How Sobriety Is Different When You Have a Co-Occuring Mental Illness
It’s tragically common for those who deal with mental illnesses to self-medicate with alcohol and drugs. Out of desperation for relief, it can be tempting to turn to substance abuse as a way to deal with what they are going through. Substance abuse is of course not restricted to those with mental illness — and mental illness is not a certainty for substance abuse. But often the two go hand-in-hand, and it leaves the question, “Which do you treat first?”
While I was not diagnosed with depression and anxiety until I was 17, I had been struggling with them for much longer. I had already begun to abuse alcohol as a way to cope with my overwhelming emotions, and starting medication for them was an important step towards recovery. So why did it take me 15 years to truly find sobriety?
I “tried: to get sober almost every year. I might last a month, but inevitably I returned to alcohol, even when my mental health was stable on medication. Some of it was habit — I had established routines for the day that essentially revolved around when I could drink. I worked on crews where it wasn’t uncommon for alcohol to be around. I made sure I had my alcohol no matter where I was. It was a habit I didn’t even realize I had. And every time I tried to get sober, I didn’t really have a good reason to stay that way.
My struggles with depression left me severely suicidal many times throughout my life. Often times my depression would seem to be well managed with medication, only for my psychiatrist to get a call at 1 a.m. telling him I couldn’t live another minute — and asking him what I should do. As a result, I was admitted to a psychiatric hospital three times to save me from killing myself. After I was released from my third stay, I realized something — every time I was on the verge of suicide, I was drunk.
All those years I thought the alcohol was keeping me together, keeping me alive. I didn’t see how it was destroying my life and my brain. I thought it was helping me cope with my anxiety by allowing me to be social with other people. I thought alcohol was helping me cope with my depression by allowing me to escape reality a bit. All that time I honestly thought the alcohol was helping me. But two and half weeks of inpatient treatment made me finally realize something — alcohol was going to kill me.
It was a revelation to me — obvious as it might seem to others. I finally had a solid reason to get and stay sober. It was a simple motto that plays in my head every day: “If I drink, I will die.” Simple, but powerful.
My sobriety has been strongly related to how well my psychiatrist is helping me cope with my mental illnesses. He has been such a source of inspiration and hope by never giving up on me. We adjust medication and find the best balance possible. But more than that — he is supportive of my sobriety. He is proud of me. Again, simple but powerful.
There is no right or wrong way to approach mental illness and substance abuse. There is no “right” order for treatment. Each person is different, and each person must be treated in the way best suited to their recovery.
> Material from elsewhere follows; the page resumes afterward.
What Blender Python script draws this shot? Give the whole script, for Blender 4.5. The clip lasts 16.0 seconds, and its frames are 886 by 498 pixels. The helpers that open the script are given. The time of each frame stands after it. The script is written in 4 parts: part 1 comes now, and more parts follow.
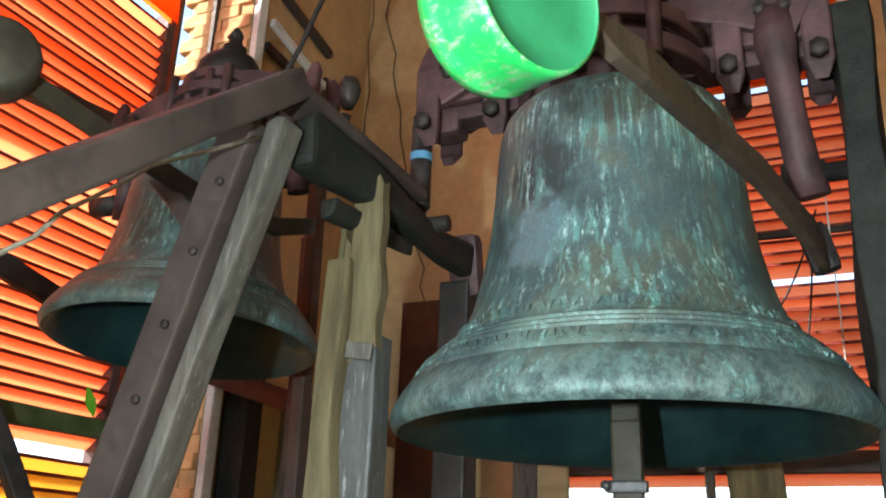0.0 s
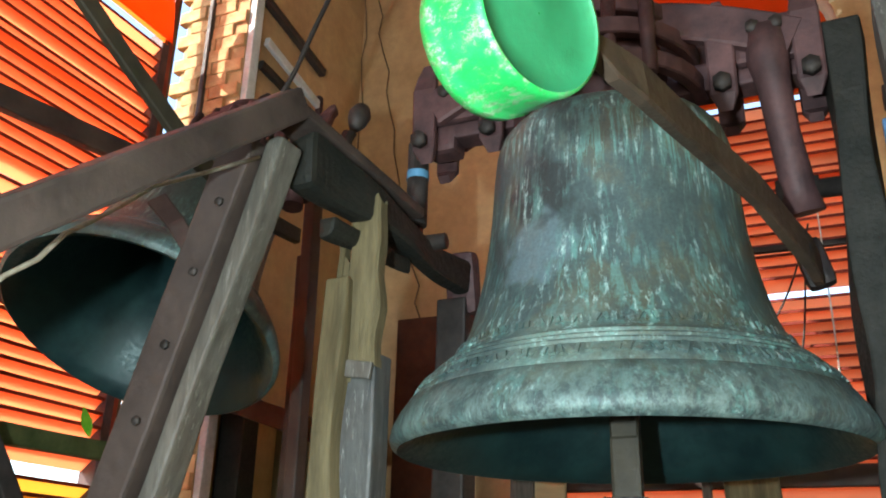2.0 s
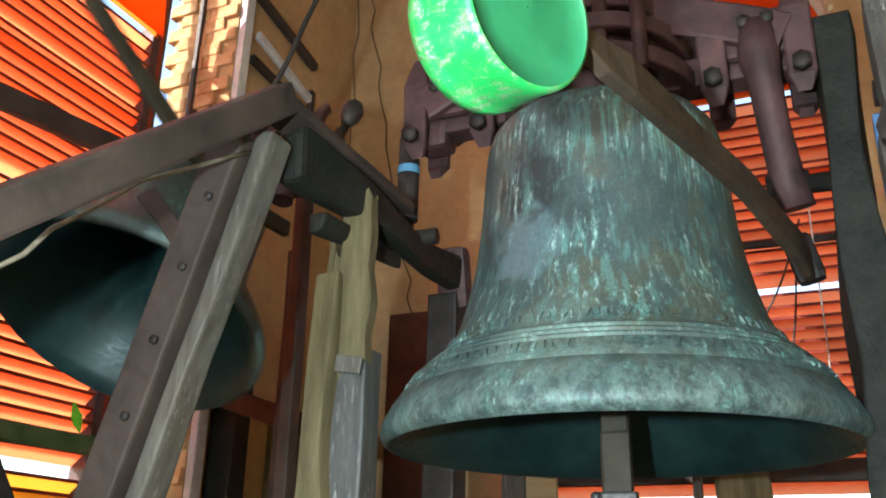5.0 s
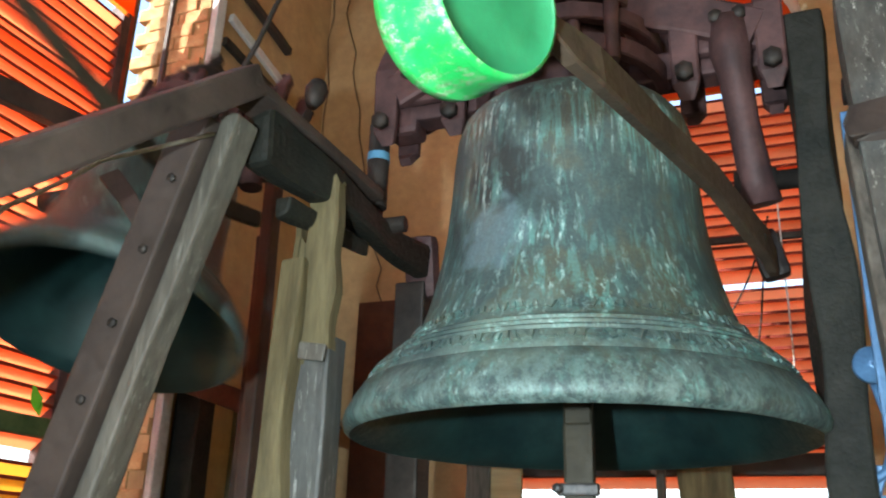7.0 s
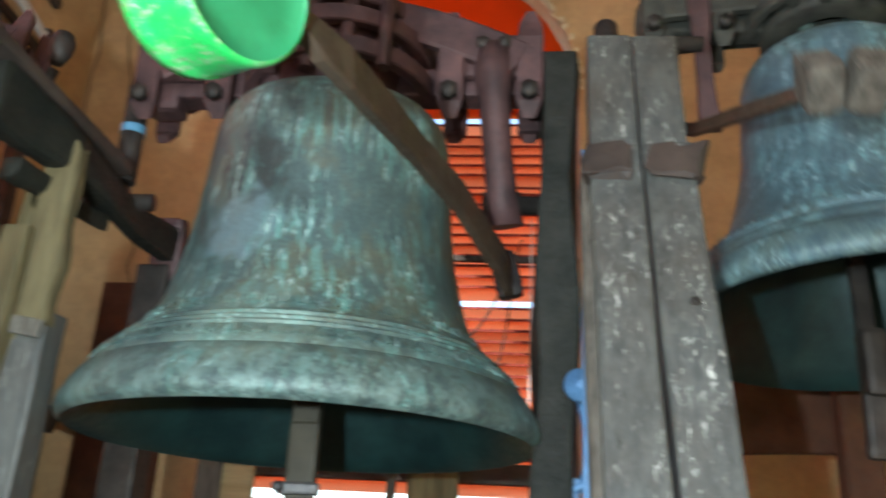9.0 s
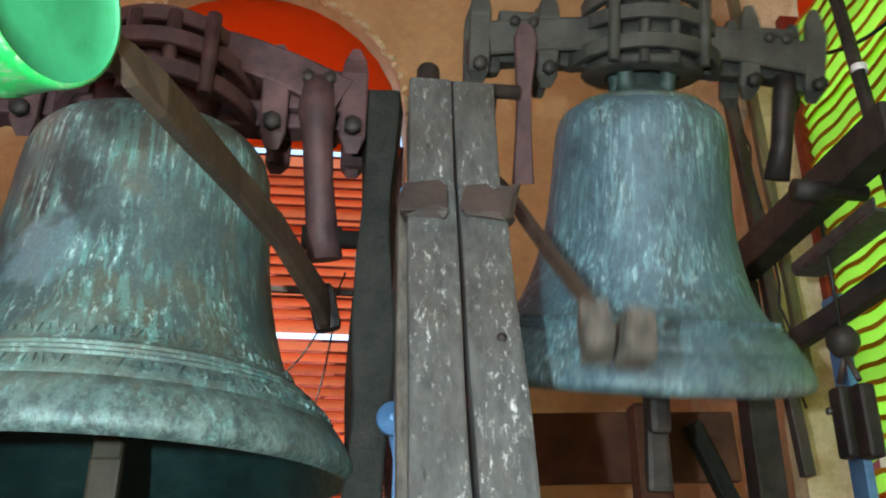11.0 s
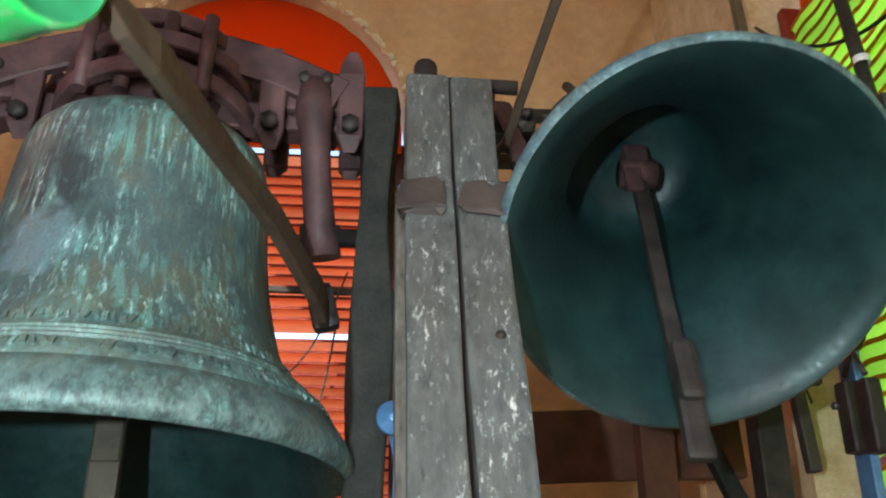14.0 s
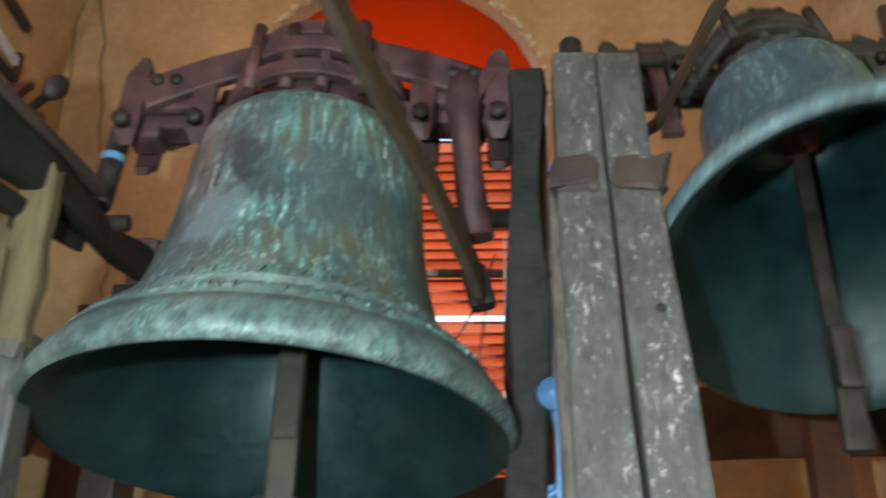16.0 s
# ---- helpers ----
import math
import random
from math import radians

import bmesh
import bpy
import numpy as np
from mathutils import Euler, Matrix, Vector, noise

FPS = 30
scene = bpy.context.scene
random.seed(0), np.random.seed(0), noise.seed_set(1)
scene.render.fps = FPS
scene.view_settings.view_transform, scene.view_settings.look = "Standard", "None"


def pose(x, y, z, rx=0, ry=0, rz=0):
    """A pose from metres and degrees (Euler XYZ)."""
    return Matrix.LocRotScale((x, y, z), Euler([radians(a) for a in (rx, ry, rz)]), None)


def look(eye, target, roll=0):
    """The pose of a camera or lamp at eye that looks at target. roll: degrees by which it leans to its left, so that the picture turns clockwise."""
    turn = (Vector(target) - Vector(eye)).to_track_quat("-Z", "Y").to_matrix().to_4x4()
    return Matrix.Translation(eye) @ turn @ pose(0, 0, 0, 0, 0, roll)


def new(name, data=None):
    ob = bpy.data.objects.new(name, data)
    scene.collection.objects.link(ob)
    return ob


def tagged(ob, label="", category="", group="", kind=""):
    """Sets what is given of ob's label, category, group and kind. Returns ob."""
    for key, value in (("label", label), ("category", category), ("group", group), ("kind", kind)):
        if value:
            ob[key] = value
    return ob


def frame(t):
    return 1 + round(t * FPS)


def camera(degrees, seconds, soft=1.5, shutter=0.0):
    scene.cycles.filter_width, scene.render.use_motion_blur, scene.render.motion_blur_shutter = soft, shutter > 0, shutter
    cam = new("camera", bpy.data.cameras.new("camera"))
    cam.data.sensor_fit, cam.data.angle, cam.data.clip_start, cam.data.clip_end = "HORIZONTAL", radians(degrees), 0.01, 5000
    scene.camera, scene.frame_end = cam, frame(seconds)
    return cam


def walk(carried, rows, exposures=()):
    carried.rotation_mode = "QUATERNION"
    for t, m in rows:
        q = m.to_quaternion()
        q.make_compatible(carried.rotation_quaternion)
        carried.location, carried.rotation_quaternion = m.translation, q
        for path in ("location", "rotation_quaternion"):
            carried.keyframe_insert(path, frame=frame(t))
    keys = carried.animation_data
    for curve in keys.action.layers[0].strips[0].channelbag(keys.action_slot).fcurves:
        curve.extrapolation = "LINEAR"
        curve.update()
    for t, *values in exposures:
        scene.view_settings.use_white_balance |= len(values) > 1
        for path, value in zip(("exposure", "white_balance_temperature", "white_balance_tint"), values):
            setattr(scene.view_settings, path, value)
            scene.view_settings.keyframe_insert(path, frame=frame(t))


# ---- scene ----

My journey has led me down more dark paths than I care to admit. But in order to find a light in the tunnel, I had to first find a reason to seek that light. I had to realize that alcohol would kill me — or maybe more appropriately, alcohol would make me kill myself. It brought out the darkness, and doused the light. All the times I thought it was helping me, it was secretly killing the parts of me that might have thought to keep looking for that light. Alcohol was a silent killer. It was destroying my life behind the guise of “helping” me cope.
Not everyone with a mental illness with have a substance abuse problem. Not everyone with a substance abuse problem has a co-occuring mental illness. But when the two combine, it becomes increasingly difficult to find the right treatment for the whole person and all their struggles. No matter what the reasons for self-medicating with substance abuse, we must be supportive of the difficult journey such people face. They not only must fight to keep their mental health strong, but they must also fight to protect themselves from the temptation to go back to their old ways.
It takes strength and courage to let go of something you feel is your safety net. It takes determination and understanding to be able to take those steps towards changing your life and your ways. It is a challenging journey — but I can say with two years of sobriety — it is worth it.